**Material provided**
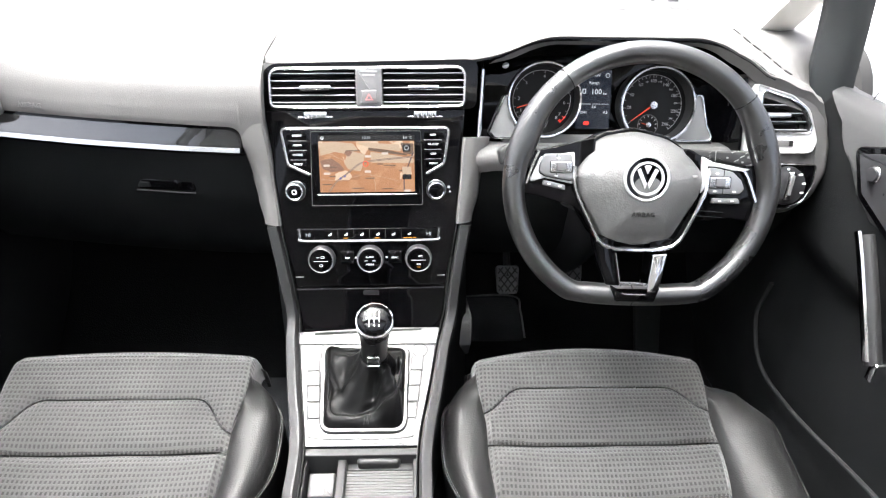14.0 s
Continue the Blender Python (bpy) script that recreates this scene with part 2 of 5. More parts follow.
def smooth_path(pts, n=8):
    """A Catmull-Rom curve through a few points."""
    P = [Vector(p) for p in pts]
    P = [2 * P[0] - P[1]] + P + [2 * P[-1] - P[-2]]
    out = []
    for i in range(1, len(P) - 2):
        for j in range(n):
            t = j / n
            out.append(0.5 * ((2 * P[i]) + (P[i + 1] - P[i - 1]) * t + (2 * P[i - 1] - 5 * P[i] + 4 * P[i + 1] - P[i + 2]) * t * t
                              + (3 * P[i] - P[i - 1] - 3 * P[i + 1] + P[i + 2]) * t ** 3))
    out.append(P[-2])
    return out


def sheet(f, nu, nv, thick, bm=None):
    """A sheet f(u, v), u and v from 0 to 1, given thickness against its normal."""
    bm = bm or bmesh.new()
    top = [[Vector(f(i / nu, j / nv)) for j in range(nv + 1)] for i in range(nu + 1)]
    tv = [[bm.verts.new(p) for p in row] for row in top]
    low = []
    for i in range(nu + 1):
        row = []
        for j in range(nv + 1):
            du = top[min(i + 1, nu)][j] - top[max(i - 1, 0)][j]
            dv = top[i][min(j + 1, nv)] - top[i][max(j - 1, 0)]
            n = du.cross(dv)
            n = n.normalized() if n.length > 1e-9 else Vector((0, 0, 1))
            row.append(bm.verts.new(top[i][j] - n * thick))
        low.append(row)
    for i in range(nu):
        for j in range(nv):
            bm.faces.new((tv[i][j], tv[i + 1][j], tv[i + 1][j + 1], tv[i][j + 1]))
            bm.faces.new((low[i][j], low[i][j + 1], low[i + 1][j + 1], low[i + 1][j]))
    for i in range(nu):
        for j in (0, nv):
            bm.faces.new((tv[i][j], tv[i + 1][j], low[i + 1][j], low[i][j]))
    for j in range(nv):
        for i in (0, nu):
            bm.faces.new((tv[i][j], tv[i][j + 1], low[i][j + 1], low[i][j]))
    return bm


def box(x0, x1, y0, y1, z0, z1, bevel=0.004, bm=None):
    return slab(Matrix(), rrect((x0 + x1) / 2, (y0 + y1) / 2, x1 - x0, y1 - y0, max(bevel, 0.001), 3), z0, z1, bevel, bm)


def words(name, text, m, size, mat, parent, depth=0.0004, align="CENTER", shear=0.0, stretch=1.0):
    """Lettering laid on the frame m."""
    cu = bpy.data.curves.new(name, "FONT")
    cu.body, cu.size, cu.extrude, cu.align_x, cu.align_y, cu.shear = text, size, depth, align, "CENTER", shear
    cu.resolution_u = 2
    tmp = bpy.data.objects.new(name, cu)
    me = bpy.data.meshes.new_from_object(tmp)
    bpy.data.objects.remove(tmp)
    me.transform(m @ Matrix.Diagonal((stretch, 1, 1, 1)))
    me.materials.clear()
    me.materials.append(mat)
    ob = new(name, me)
    ob.parent = parent
    ob.matrix_parent_inverse = parent.matrix_world.inverted()
    return ob


def lerp(a, b, t):
    return a + (b - a) * t


def ease(x):
    x = max(0.0, min(1.0, x))
    return x * x * (3 - 2 * x)


def curve1(keys, x):
    """Smooth values between (place, value) pairs."""
    if x <= keys[0][0]:
        return keys[0][1]
    for (a, va), (b, vb) in zip(keys, keys[1:]):
        if x <= b:
            return lerp(va, vb, ease((x - a) / (b - a)))
    return keys[-1][1]


STACK = pose(0, 0.60, 0.48, 72) @ pose(0.003, 0, 0, 0, 0, 0.8)
PLATE = pose(0, 0.373, 0.3155, 16.3)
LOW = pose(0, 0.373, 0.305, 8)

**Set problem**
Copy out each line exactly, without the pictures.

**Task result**
14.0 s
Continue the Blender Python (bpy) script that recreates this scene with part 2 of 5. More parts follow.
def smooth_path(pts, n=8):
    """A Catmull-Rom curve through a few points."""
    P = [Vector(p) for p in pts]
    P = [2 * P[0] - P[1]] + P + [2 * P[-1] - P[-2]]
    out = []
    for i in range(1, len(P) - 2):
        for j in range(n):
            t = j / n
            out.append(0.5 * ((2 * P[i]) + (P[i + 1] - P[i - 1]) * t + (2 * P[i - 1] - 5 * P[i] + 4 * P[i + 1] - P[i + 2]) * t * t
                              + (3 * P[i] - P[i - 1] - 3 * P[i + 1] + P[i + 2]) * t ** 3))
    out.append(P[-2])
    return out


def sheet(f, nu, nv, thick, bm=None):
    """A sheet f(u, v), u and v from 0 to 1, given thickness against its normal."""
    bm = bm or bmesh.new()
    top = [[Vector(f(i / nu, j / nv)) for j in range(nv + 1)] for i in range(nu + 1)]
    tv = [[bm.verts.new(p) for p in row] for row in top]
    low = []
    for i in range(nu + 1):
        row = []
        for j in range(nv + 1):
            du = top[min(i + 1, nu)][j] - top[max(i - 1, 0)][j]
            dv = top[i][min(j + 1, nv)] - top[i][max(j - 1, 0)]
            n = du.cross(dv)
            n = n.normalized() if n.length > 1e-9 else Vector((0, 0, 1))
            row.append(bm.verts.new(top[i][j] - n * thick))
        low.append(row)
    for i in range(nu):
        for j in range(nv):
            bm.faces.new((tv[i][j], tv[i + 1][j], tv[i + 1][j + 1], tv[i][j + 1]))
            bm.faces.new((low[i][j], low[i][j + 1], low[i + 1][j + 1], low[i + 1][j]))
    for i in range(nu):
        for j in (0, nv):
            bm.faces.new((tv[i][j], tv[i + 1][j], low[i + 1][j], low[i][j]))
    for j in range(nv):
        for i in (0, nu):
            bm.faces.new((tv[i][j], tv[i][j + 1], low[i][j + 1], low[i][j]))
    return bm


def box(x0, x1, y0, y1, z0, z1, bevel=0.004, bm=None):
    return slab(Matrix(), rrect((x0 + x1) / 2, (y0 + y1) / 2, x1 - x0, y1 - y0, max(bevel, 0.001), 3), z0, z1, bevel, bm)


def words(name, text, m, size, mat, parent, depth=0.0004, align="CENTER", shear=0.0, stretch=1.0):
    """Lettering laid on the frame m."""
    cu = bpy.data.curves.new(name, "FONT")
    cu.body, cu.size, cu.extrude, cu.align_x, cu.align_y, cu.shear = text, size, depth, align, "CENTER", shear
    cu.resolution_u = 2
    tmp = bpy.data.objects.new(name, cu)
    me = bpy.data.meshes.new_from_object(tmp)
    bpy.data.objects.remove(tmp)
    me.transform(m @ Matrix.Diagonal((stretch, 1, 1, 1)))
    me.materials.clear()
    me.materials.append(mat)
    ob = new(name, me)
    ob.parent = parent
    ob.matrix_parent_inverse = parent.matrix_world.inverted()
    return ob


def lerp(a, b, t):
    return a + (b - a) * t


def ease(x):
    x = max(0.0, min(1.0, x))
    return x * x * (3 - 2 * x)


def curve1(keys, x):
    """Smooth values between (place, value) pairs."""
    if x <= keys[0][0]:
        return keys[0][1]
    for (a, va), (b, vb) in zip(keys, keys[1:]):
        if x <= b:
            return lerp(va, vb, ease((x - a) / (b - a)))
    return keys[-1][1]


STACK = pose(0, 0.60, 0.48, 72) @ pose(0.003, 0, 0, 0, 0, 0.8)
PLATE = pose(0, 0.373, 0.3155, 16.3)
LOW = pose(0, 0.373, 0.305, 8)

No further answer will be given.